Democratic strategist Julie Roginsky – who worked for Murphy’s 2017 campaign but left amid complaints about its culture – said she’s shocked Murphy still hasn’t broadened his message from what appealed to Democratic primary voters four years ago.

She said Murphy’s campaign had no message beyond a vague ‘stronger and fairer’ slogan that would have connected with voters in the middle who can't afford how much it costs to live in the state.

“New Jersey voters care about their financial bottom line, and there is nothing that the governor said to tell them why they should vote for them,” Roginsky said.

Murphy says taxpayers get a lot of value and services for the high cost of living here – but Roginsky says most people don’t see it that way.

“There’s a visceral affordability crisis going on here that I believe 95% of workers or people in the state feel, no matter how much money they make,” she said.

Patricia Campos Medina, president of Latina Civic, said that even as Murphy appears poised to pull off a squeaker of a win, he’ll start his second term without a mandate.

“The lack of excitement for this race is because they were trying to stay away from defining what he’s doing to do the next four years,” she said.

Campos Medina said Murphy took for granted that core urban constituencies would turn out for him because of past accomplishments as he appealed to suburban Republican swing voters who turned to Democrats while Trump was president. She said crowds were sparse and the enthusiasm was on Republican Jack Ciattarelli’s side.

“We saw it coming,” she said. “I went to some events in Jersey City, even in Newark where you can tell people – you can see open spaces and because there was not that effort to figure out what was happening on the ground and why people were not coming out.”

DuHaime said if Murphy wins re-election, as vote-counting trends suggest he will, he’ll enter his second term significantly weakened.
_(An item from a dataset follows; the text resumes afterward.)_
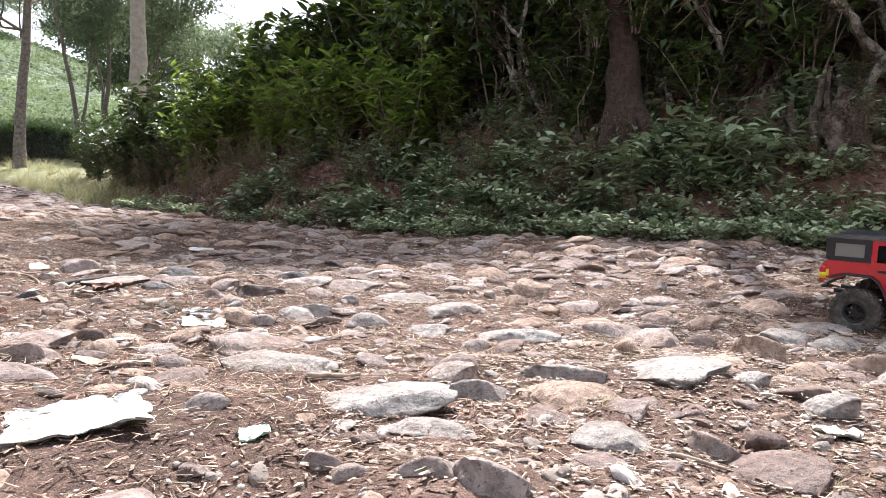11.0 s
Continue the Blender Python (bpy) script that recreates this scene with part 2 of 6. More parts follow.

He thinks nothing will get done in the Legislature in the next two years, as Democrats will see the election results as voter pushback on far-left policies.

“Democrats in the Legislature will look at him and say: You are the reason that we have fewer of us here, and I don’t want to be next,” he said.

Depending on the final outcome of some races, Republicans may have gained as many as three seats in the Senate and eight in the Assembly.